DIRECTION
Go through the data and copy every line exactly, but not the images.

..........

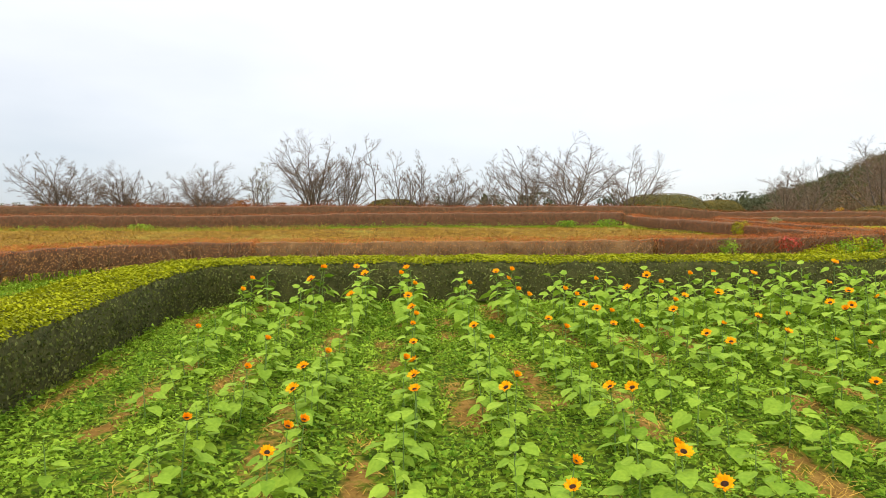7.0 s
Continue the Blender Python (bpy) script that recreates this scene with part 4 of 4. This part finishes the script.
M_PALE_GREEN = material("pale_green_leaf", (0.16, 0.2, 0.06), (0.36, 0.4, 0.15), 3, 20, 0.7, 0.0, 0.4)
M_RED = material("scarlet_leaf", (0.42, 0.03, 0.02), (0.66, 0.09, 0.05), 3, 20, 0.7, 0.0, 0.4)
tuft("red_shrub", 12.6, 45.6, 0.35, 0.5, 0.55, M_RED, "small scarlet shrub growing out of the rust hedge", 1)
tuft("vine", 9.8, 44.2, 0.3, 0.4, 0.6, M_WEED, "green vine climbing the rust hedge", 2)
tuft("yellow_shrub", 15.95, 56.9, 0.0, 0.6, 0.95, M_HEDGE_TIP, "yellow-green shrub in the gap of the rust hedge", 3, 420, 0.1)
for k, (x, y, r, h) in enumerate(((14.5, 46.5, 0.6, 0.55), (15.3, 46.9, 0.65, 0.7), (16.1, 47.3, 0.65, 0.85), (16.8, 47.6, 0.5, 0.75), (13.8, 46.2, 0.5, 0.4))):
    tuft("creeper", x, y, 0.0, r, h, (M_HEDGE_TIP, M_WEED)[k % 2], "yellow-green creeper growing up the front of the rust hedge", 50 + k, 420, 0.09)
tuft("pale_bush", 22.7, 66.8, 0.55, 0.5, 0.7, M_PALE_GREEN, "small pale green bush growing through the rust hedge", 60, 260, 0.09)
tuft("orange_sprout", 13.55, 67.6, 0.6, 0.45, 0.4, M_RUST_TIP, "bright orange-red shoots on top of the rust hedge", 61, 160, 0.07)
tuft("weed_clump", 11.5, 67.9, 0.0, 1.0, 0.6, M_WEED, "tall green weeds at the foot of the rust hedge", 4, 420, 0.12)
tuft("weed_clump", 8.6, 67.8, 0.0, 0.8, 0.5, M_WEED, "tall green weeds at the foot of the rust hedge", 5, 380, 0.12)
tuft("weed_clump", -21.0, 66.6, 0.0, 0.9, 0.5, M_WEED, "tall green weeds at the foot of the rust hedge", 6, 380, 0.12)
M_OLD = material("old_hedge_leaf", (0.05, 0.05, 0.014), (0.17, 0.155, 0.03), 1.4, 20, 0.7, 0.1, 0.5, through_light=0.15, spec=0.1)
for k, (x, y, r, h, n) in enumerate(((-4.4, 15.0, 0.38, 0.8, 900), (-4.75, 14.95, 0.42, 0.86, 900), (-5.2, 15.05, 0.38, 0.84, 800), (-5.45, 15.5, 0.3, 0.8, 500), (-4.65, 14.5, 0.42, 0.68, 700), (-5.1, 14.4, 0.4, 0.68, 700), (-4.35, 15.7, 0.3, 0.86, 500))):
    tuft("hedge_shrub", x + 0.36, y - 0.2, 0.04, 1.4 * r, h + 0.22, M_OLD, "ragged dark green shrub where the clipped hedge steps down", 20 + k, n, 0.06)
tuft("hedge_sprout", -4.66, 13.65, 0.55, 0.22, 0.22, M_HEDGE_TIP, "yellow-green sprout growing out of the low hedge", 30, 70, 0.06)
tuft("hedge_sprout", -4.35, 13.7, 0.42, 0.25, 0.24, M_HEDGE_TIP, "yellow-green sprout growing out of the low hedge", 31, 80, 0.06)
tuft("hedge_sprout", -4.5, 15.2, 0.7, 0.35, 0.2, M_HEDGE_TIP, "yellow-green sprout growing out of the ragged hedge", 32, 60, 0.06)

..........

SOLVED EXERCISE
7.0 s
Continue the Blender Python (bpy) script that recreates this scene with part 4 of 4. This part finishes the script.
M_PALE_GREEN = material("pale_green_leaf", (0.16, 0.2, 0.06), (0.36, 0.4, 0.15), 3, 20, 0.7, 0.0, 0.4)
M_RED = material("scarlet_leaf", (0.42, 0.03, 0.02), (0.66, 0.09, 0.05), 3, 20, 0.7, 0.0, 0.4)
tuft("red_shrub", 12.6, 45.6, 0.35, 0.5, 0.55, M_RED, "small scarlet shrub growing out of the rust hedge", 1)
tuft("vine", 9.8, 44.2, 0.3, 0.4, 0.6, M_WEED, "green vine climbing the rust hedge", 2)
tuft("yellow_shrub", 15.95, 56.9, 0.0, 0.6, 0.95, M_HEDGE_TIP, "yellow-green shrub in the gap of the rust hedge", 3, 420, 0.1)
for k, (x, y, r, h) in enumerate(((14.5, 46.5, 0.6, 0.55), (15.3, 46.9, 0.65, 0.7), (16.1, 47.3, 0.65, 0.85), (16.8, 47.6, 0.5, 0.75), (13.8, 46.2, 0.5, 0.4))):
    tuft("creeper", x, y, 0.0, r, h, (M_HEDGE_TIP, M_WEED)[k % 2], "yellow-green creeper growing up the front of the rust hedge", 50 + k, 420, 0.09)
tuft("pale_bush", 22.7, 66.8, 0.55, 0.5, 0.7, M_PALE_GREEN, "small pale green bush growing through the rust hedge", 60, 260, 0.09)
tuft("orange_sprout", 13.55, 67.6, 0.6, 0.45, 0.4, M_RUST_TIP, "bright orange-red shoots on top of the rust hedge", 61, 160, 0.07)
tuft("weed_clump", 11.5, 67.9, 0.0, 1.0, 0.6, M_WEED, "tall green weeds at the foot of the rust hedge", 4, 420, 0.12)
tuft("weed_clump", 8.6, 67.8, 0.0, 0.8, 0.5, M_WEED, "tall green weeds at the foot of the rust hedge", 5, 380, 0.12)
tuft("weed_clump", -21.0, 66.6, 0.0, 0.9, 0.5, M_WEED, "tall green weeds at the foot of the rust hedge", 6, 380, 0.12)
M_OLD = material("old_hedge_leaf", (0.05, 0.05, 0.014), (0.17, 0.155, 0.03), 1.4, 20, 0.7, 0.1, 0.5, through_light=0.15, spec=0.1)
for k, (x, y, r, h, n) in enumerate(((-4.4, 15.0, 0.38, 0.8, 900), (-4.75, 14.95, 0.42, 0.86, 900), (-5.2, 15.05, 0.38, 0.84, 800), (-5.45, 15.5, 0.3, 0.8, 500), (-4.65, 14.5, 0.42, 0.68, 700), (-5.1, 14.4, 0.4, 0.68, 700), (-4.35, 15.7, 0.3, 0.86, 500))):
    tuft("hedge_shrub", x + 0.36, y - 0.2, 0.04, 1.4 * r, h + 0.22, M_OLD, "ragged dark green shrub where the clipped hedge steps down", 20 + k, n, 0.06)
tuft("hedge_sprout", -4.66, 13.65, 0.55, 0.22, 0.22, M_HEDGE_TIP, "yellow-green sprout growing out of the low hedge", 30, 70, 0.06)
tuft("hedge_sprout", -4.35, 13.7, 0.42, 0.25, 0.24, M_HEDGE_TIP, "yellow-green sprout growing out of the low hedge", 31, 80, 0.06)
tuft("hedge_sprout", -4.5, 15.2, 0.7, 0.35, 0.2, M_HEDGE_TIP, "yellow-green sprout growing out of the ragged hedge", 32, 60, 0.06)